DÚVIDAS

As figuras de estilo em A Cidade e as Serras

Não estou a conseguir identificar as figuras de estilo nas seguintes frases:

1. «O Jacinto depois vai encontrar uma criatura apenas humana, e tem um desapontamento tremendo!» (Penso que é uma prolepse.)

2. «Com efeito, era grande e forte a Joaninha. Mas a fotografia datava do seu tempo viço rústico, quando ela era apenas uma bela, forte e sã planta da serra.» (Estou na dúvida entre a metáfora, personificação e adjectivação.)

3. «A estrada não tinha sombras, mas o sol descia muito de leve, e roçava com uma carícia quase alada.»

4. «Os nossos cavalos caminhavam num passo pensativo, gozando também a paz da manhã adorável.»

5. «Hem? Fresquinho, leve, aromático, alegrador, todo alma!»

6. «Mão real, mão de dar, mão de quem vem de cima, mão já rara!»

Resposta

Muito frequentemente, há mais do que uma figura de estilo num só enunciado. Por isso, sempre que fizer este tipo de exercício, deverá analisar com atenção o discurso e relacioná-lo com as particularidades de cada recurso estilístico. Para além disso, a análise de um texto pressupõe subjetividade, o que implica que possa haver várias leituras sobre o mesmo. Portanto, não basta indicar as figuras de estilo de um texto, pois é preciso conseguir explicar o que o levou a retirar essas conclusões.

Da leitura que fizemos das frases indicadas, apercebemo-nos da presença de algumas figuras de estilo, de que se faz a seguinte síntese:

1. Relativamente à referência feita à possibilidade da presença de prolepse, não podemos deixar de assinalar que a prolepse é uma técnica da narrativa usada pelo narrador, em que é intencionalmente alterada a ordem dos acontecimentos, antecipando-se situações futuras.

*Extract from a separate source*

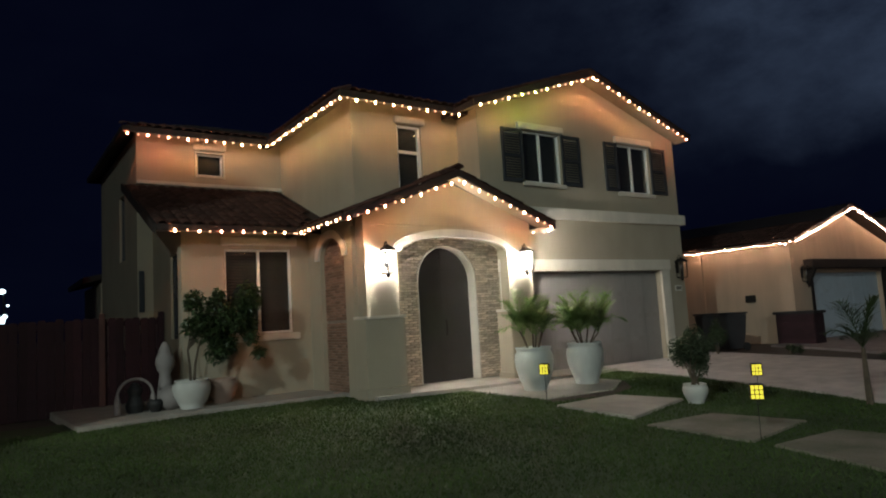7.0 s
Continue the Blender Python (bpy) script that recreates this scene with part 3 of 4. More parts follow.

Não se trata, portanto, propriamente de uma figura de estilo.

Nessa frase, poder-se-ia pensar que estaríamos perante uma inversão ou anástrofe (alteração da ordem das palavras na frase) — em «uma criatura apenas humana» —, mas a verdade é que esse «apenas» está colocado antes de «humana», pois refere-se restritivamente a essa palavra, o que implica que essa é a sua posição lógica. Nessa expressão, o que se pode inferir é a presença de disfemismo (e de ironia), pelo facto de o narrador se referir à pessoa de que fala como «uma criatura apenas humana», transparecendo o olhar depreciativo face à expetativa que criara. Contrariamente ao elogio, perante o que vira, este narrador marca bem a desvalorização do objeto da sua observação: é uma criatura apenas humana, sem nada que a eleve a outro estatuto de distinção. Observa-se, também, nessa frase a aliteração (repetição se sons nasais muito idênticos: desapontamento tremendo) que conduzem à hipérbole em «um desapontamento tremendo» para evidenciar o que a personagem sofreu perante tal desilusão.

2. Nesta frase, verifica-se o recurso à adjetivação binária («grande e forte») e ternária («bela, forte e sã»), a inversão ou anástrofe (o sujeito — a Joaninha — está depois do predicado) e a metáfora (Joaninha = «planta da serra»).

3. Predomina, nesta frase, a sugestão visual e a da sensação do tato («roçava», «carícia», «muito de leve»), do que se retira a figura da sinestesia. Para além desta, verifica-se a presença do animismo («sol descia, roçava»).

4. A hipálage é a figura que se destaca (em «passo pensativo» e «manhã adorável»).

5. A presença da interrogação retórica («Hem?»), da sinestesia [sensação do tato («fresquinho, leve»), do olfato («aromático»), da audição («alegrador»)] e da adjetivação quaternária.

6. É evidente a anáfora (quatro vezes a palavra «mão»), a enumeração, a gradação (das qualidades) e o assíndeto.